Equita ha analizzato il processo di inclusione di tali fattori nelle strategie d’investimento dei principali asset manager che operano in Italia. La sostenibilità nella valutazione delle aziende è ancora lontana dall’essere universalmente adottata.
L’industria del risparmio gestito lo ha capito da tempo: la sostenibilità è necessaria (e piace, diciamolo). Che gli asset manager si stiano rimboccando le maniche per traghettare il settore verso la piena applicabilità dei criteri ESG affinché diventino la norma (e non l’eccezione) nelle pratiche d’investimento è innegabile. Ma non sempre le buone intenzioni si trasformano in azioni concrete o, comunque, questo non sta accadendo con la velocità che ci si aspetterebbe, data la centralità che occupano tali tematiche nel dibattito odierno che anima l’industria.
A confermarlo è un recente studio di Equita che ha tastato il polso alle strategie d’investimento dei principali asset manager operanti in Italia per comprendere fino a che punto i criteri di sostenibilità siano effettivamente adottati nei processi di valutazione delle aziende. L’indagine, condotta mediante questionario sottoposto a circa 30 gestori, ha restituito un quadro non del tutto confortante.
Principali evidenze
Tra i principali risultati è emerso che l’inclusione della sostenibilità nel processo di valutazione delle aziende è ancora distante dall’essere universalmente adottata: il 24% dei rispondenti, infatti, non tiene ancora in considerazione i parametri ESG nel processo di valutazione, mentre il 56% ne tiene conto sono marginalmente.

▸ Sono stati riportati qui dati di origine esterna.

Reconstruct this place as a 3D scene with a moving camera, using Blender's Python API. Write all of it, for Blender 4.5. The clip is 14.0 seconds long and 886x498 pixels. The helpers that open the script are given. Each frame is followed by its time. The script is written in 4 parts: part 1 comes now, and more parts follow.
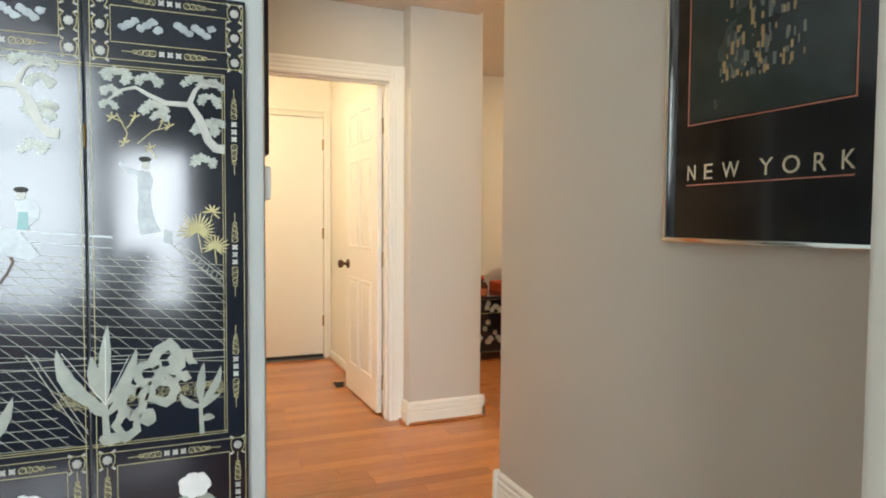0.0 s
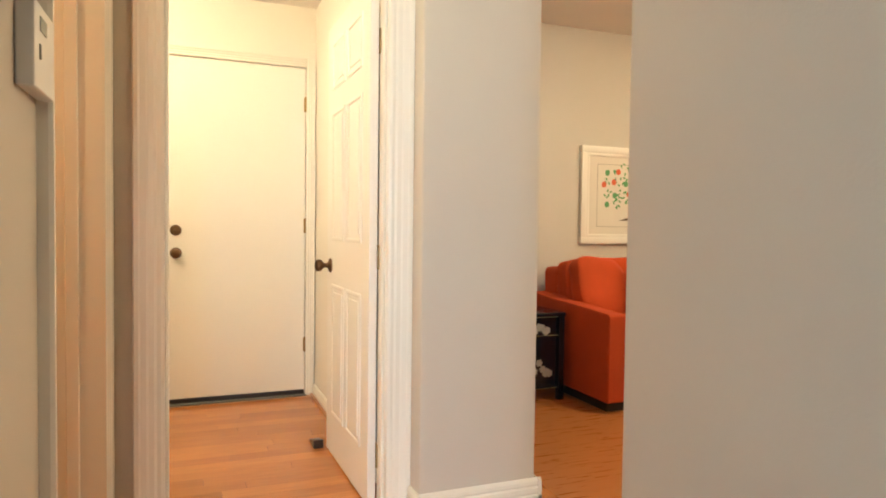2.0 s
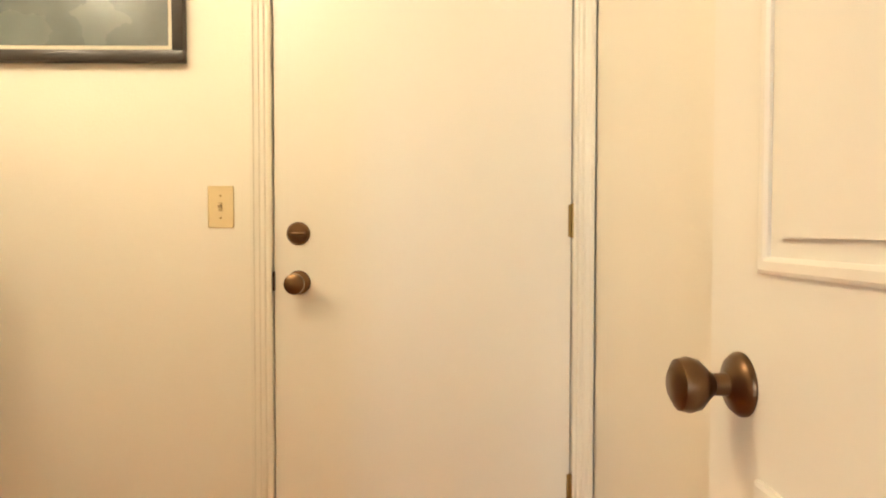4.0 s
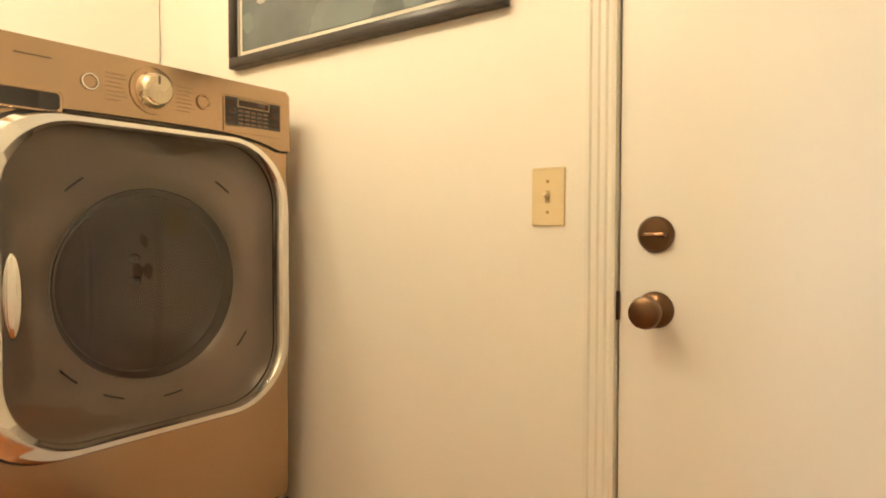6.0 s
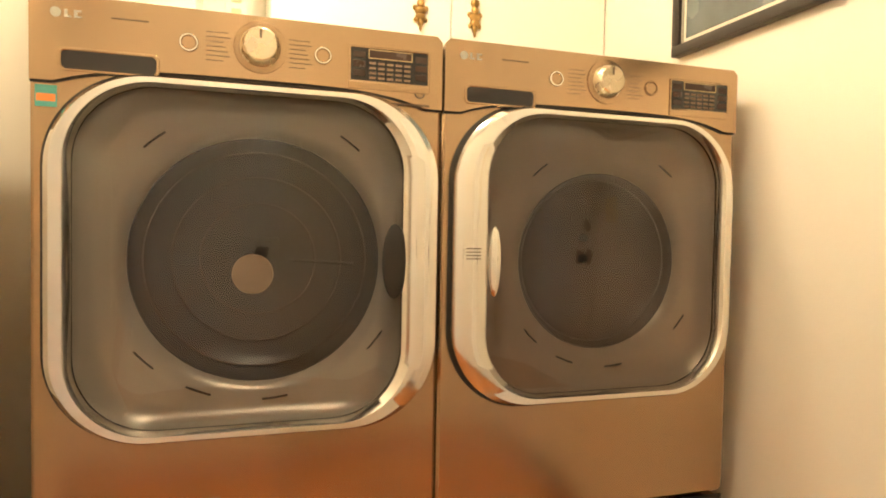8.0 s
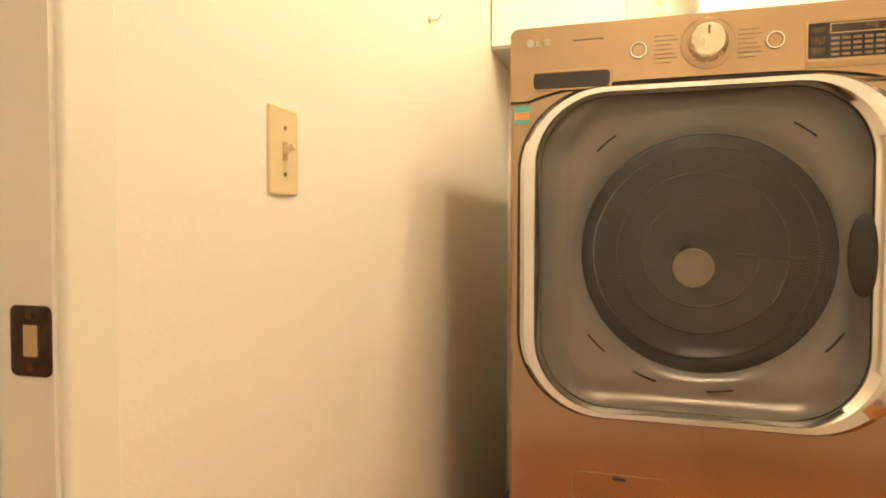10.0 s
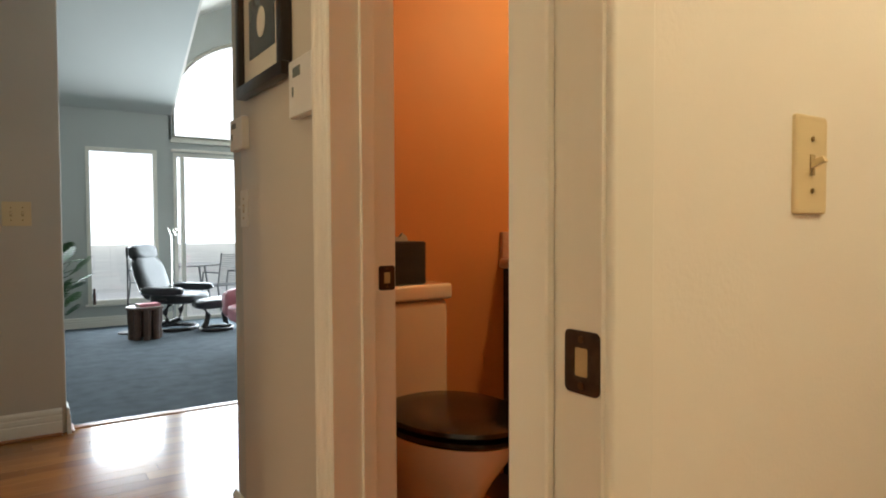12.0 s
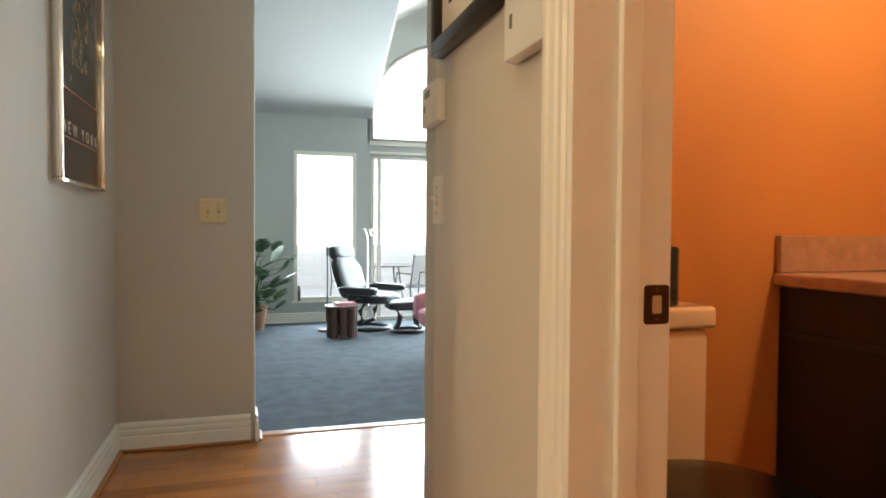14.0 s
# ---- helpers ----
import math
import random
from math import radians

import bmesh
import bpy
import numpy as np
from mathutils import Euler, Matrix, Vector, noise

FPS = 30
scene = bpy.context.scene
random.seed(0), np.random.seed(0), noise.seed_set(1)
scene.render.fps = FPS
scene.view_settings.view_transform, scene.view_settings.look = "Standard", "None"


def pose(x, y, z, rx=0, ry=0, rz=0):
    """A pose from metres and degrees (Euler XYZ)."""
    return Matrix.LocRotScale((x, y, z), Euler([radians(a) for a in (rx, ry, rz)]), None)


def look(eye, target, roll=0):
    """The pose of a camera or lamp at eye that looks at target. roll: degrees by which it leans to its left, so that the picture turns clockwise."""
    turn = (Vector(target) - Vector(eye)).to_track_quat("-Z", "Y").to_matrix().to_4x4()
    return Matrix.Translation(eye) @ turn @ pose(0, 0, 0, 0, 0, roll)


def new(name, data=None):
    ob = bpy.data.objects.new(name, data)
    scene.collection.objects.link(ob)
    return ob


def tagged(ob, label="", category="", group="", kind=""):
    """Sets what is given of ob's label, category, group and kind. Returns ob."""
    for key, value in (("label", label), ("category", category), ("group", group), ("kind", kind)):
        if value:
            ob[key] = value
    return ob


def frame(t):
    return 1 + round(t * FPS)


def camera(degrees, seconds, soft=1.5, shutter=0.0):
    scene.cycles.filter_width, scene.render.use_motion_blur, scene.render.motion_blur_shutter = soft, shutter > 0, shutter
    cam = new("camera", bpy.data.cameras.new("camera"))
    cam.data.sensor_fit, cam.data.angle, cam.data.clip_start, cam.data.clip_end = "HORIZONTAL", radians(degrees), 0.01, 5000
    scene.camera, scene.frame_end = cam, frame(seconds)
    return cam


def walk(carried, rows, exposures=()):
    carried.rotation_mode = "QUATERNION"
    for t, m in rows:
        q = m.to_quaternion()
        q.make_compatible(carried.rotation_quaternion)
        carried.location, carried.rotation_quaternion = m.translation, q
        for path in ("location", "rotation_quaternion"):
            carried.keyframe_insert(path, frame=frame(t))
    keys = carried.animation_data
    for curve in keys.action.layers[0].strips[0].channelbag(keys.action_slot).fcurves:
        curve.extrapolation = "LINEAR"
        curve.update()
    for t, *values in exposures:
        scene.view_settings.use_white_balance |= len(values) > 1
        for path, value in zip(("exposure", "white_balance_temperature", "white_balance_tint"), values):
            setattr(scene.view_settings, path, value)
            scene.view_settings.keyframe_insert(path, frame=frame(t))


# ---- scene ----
# ---------- camera ----------
cam = camera(69.85, 14.0, soft=1.9)
PATH = [
    (0, 0.065, 0.055, 1.185, -22.55, -2.56, -0.37),
    (0.5, 0.206, 0.334, 1.225, -22.27, -2.59, -0.62),
    (1, 0.300, 0.612, 1.299, -22.62, -2.35, -0.49),
    (1.5, 0.367, 0.990, 1.152, -22.58, -1.47, -0.26),
    (2, 0.556, 1.427, 1.059, -21.35, -1.82, -0.70),
    (2.5, 0.757, 1.996, 1.030, -14.93, -1.78, -0.73),
    (2.7, 0.812, 2.247, 1.009, -12.20, -1.53, -0.71),
    (4.8, 0.855, 4.243, 1.076, 12.66, -1.73, 0.01),
    (5, 0.864, 4.293, 1.082, 17.55, -1.94, -0.08),
    (5.5, 0.833, 4.302, 1.062, 26.29, -1.96, -0.06),
    (6, 0.813, 4.323, 1.041, 36.30, -1.81, -0.10),
    (6.5, 0.813, 4.315, 1.008, 45.50, -1.78, -0.24),
    (7, 0.798, 4.304, 0.977, 54.76, -1.96, -0.33),
    (7.5, 0.792, 4.278, 1.006, 63.87, -2.73, -0.37),
    (7.7, 0.794, 4.270, 1.000, 67.33, -2.33, -0.67),
    (10, 0.858, 4.158, 0.971, 106.70, -1.78, -0.07),
    (10.5, 0.846, 4.143, 0.969, 116.39, -1.85, 0.04),
    (10.8, 0.836, 4.129, 0.981, 122.29, -1.82, -0.08),
    (11, 0.828, 4.115, 0.980, 126.53, -1.64, -0.24),
    (11.5, 0.855, 4.106, 0.985, 136.27, -1.67, -0.07),
    (12, 0.883, 4.097, 1.002, 146.38, -1.90, 0.27),
    (12.5, 0.889, 4.089, 0.983, 156.70, -1.63, -0.10),
    (13, 0.900, 4.047, 0.996, 164.12, -1.57, -0.26),
    (13.5, 0.837, 3.862, 0.990, 163.75, -1.44, -0.36),
    (14, 0.733, 3.575, 0.989, 163.16, -1.57, -0.42),
]
walk(cam, [(t, pose(x, y, z, 90 + pitch, roll, yaw)) for t, x, y, z, yaw, pitch, roll in PATH], exposures=[(0.0, -.2), (.8, .08), (1.4, .05), (2.0, -.08), (2.5, .05), (5.0, -.45), (6.5, -.2), (7.5, 0.0), (10.0, -.03), (10.6, -.12), (11.0, -.1), (11.6, -.4), (12.2, -.85), (12.8, -.78), (13.4, -.3), (14.0, -.18)])

# ---------- light ----------
world = bpy.data.worlds.new("world"); scene.world = world; world.use_nodes = True
sky = world.node_tree.nodes.new("ShaderNodeTexSky"); sky.sky_type = "NISHITA"; sky.sun_disc = False
sky.sun_elevation, sky.sun_rotation = radians(48), radians(150)
world.node_tree.links.new(sky.outputs[0], world.node_tree.nodes["Background"].inputs[0])
world.node_tree.nodes["Background"].inputs[1].default_value = .15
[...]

Solo il 20% delle realtà che hanno preso parte all’indagine hanno strutturato un team interno per effettuare un’attenta analisi dei parametri ESG sulle società oggetto di potenziale investimento e la maggior parte utilizza rating prodotti dalle agenzie di rating ESG (36%) o non utilizza una specifica metodologia di analisi (44%). Peraltro, la qualità dell’analisi ESG condotta dai provider viene per lo più valutata inadeguata o appena sufficiente dall’80% dei rispondenti.
Alcuni suggerimenti
Gli investitori, ha rivelato lo studio, apprezzerebbero la predisposizione di un set informativo sui temi ESG di tipo sintetico, standardizzato e facilmente consultabile da parte delle società valutate. Un’esigenza che si evince sia per le large che per le small cap, e che è sentita maggiormente per le società che sono già dotate di rating ESG (l’84% dei rispondenti lo ritengono abbastanza o molto utile) rispetto a quelle sprovviste di rating (76%). “Queste evidenze segnalano l’importanza di fornire agli investitori un set informativo rapidamente consultabile sia per sviluppare un rating ESG preliminare sia per corroborare le valutazioni ESG fornite da soggetti terzi”, spiega lo studio.
Un ulteriore dato riguarda la rilevanza percepita dagli investitori che è elevata per tutti e tre i fattori ESG, compresi gli aspetti sociali, più difficili da valorizzare, e che ricevono un grado di attenzione elevato e comparabile a quello relativo all’ambiente e alla governance. “Sulle tematiche sociali”, prosegue lo studio, “la criticità maggiore sembra essere la selezione dei parametri chiave più rilevanti, dal momento che quasi tutti quelli proposti (11 su 12) vengono ritenuti importanti da almeno il 20% degli investitori.
Sulle tematiche di governance, invece, gli investitori hanno una visione più uniforme di quali siano i parametri più importanti da monitorare, dato che solo alcune delle aree di analisi proposte (4 su 7) vengono indicate come significative da almeno il 20% dei rispondenti. Infine, sulla tematica ambientale, oltre ai parametri proposti, i rispondenti hanno indicato anche il carbon footprint e altre forme di misurazione degli impatti ambientali come parametri da monitorare attentamente”. L’ampia maggioranza degli investitori intervistati si è poi dichiarata favorevole alla definizione di linee guida ad-hoc per le piccole e medie imprese circa la rendicontazione ESG.